ADDED #1: Actually, ignore the last paragraph. One can just take the desired function to be $t$.

ADDED #2: Some details about how to construct the function $s$. It is well-known that the axiom of choice is logically equivalent to the well-ordering theorem. According to it, $\mathbb R$ can be endowed with such a linear order $\succsim$ that every non-empty subset of $\mathbb R$ has a well-defined least element according to this ordering. If $X\subseteq\mathbb R$ is not empty, let $\min_{\succsim} X$ be that least element. (The purpose of having this ordering $\succsim$ at hand is for one to be able to choose one and only one well-defined element from any non-empty subset of $\mathbb R$.)  One can then define $s$ for each $(f,g)\in C[\mathbb R]\times C[\mathbb R]$ as follows:
\begin{align*}
s(f,g)\equiv\begin{cases}0&\text{if $f=g$,}\\\min_{\succsim}\{x\in\mathbb R\,|\,f(x)\neq g(x)\}&\text{if $f\neq g$.}
\end{cases}
\end{align*}
With this definition, it is not difficult to see that $s(f,g)=s(g,f)$. This implies that the function $t$ as defined above satisfies $t(f,g)=-t(g,f)$ and $t(f,g)=0$ if and only if $f=g$.

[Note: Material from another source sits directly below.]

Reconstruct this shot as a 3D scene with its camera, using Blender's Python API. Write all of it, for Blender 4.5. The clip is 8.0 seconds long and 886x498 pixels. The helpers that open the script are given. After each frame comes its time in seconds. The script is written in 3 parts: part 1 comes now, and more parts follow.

A: Pick an enumeration of the rationals $r_1,r_2,r_3,...$.
Let $d(f,g) = 0$ if $f = g$.
Else let $r_n$ be the first rational in the enumeration for which $f(r_n) \neq g(r_n)$.  Define $d(f,g) = f(r_n) - g(r_n)$.
This is well defined since if $f \neq g$, there must be some rational number for which $f(r) \neq g(r)$, since $f$ and $g$ are continuous, and the rationals are dense.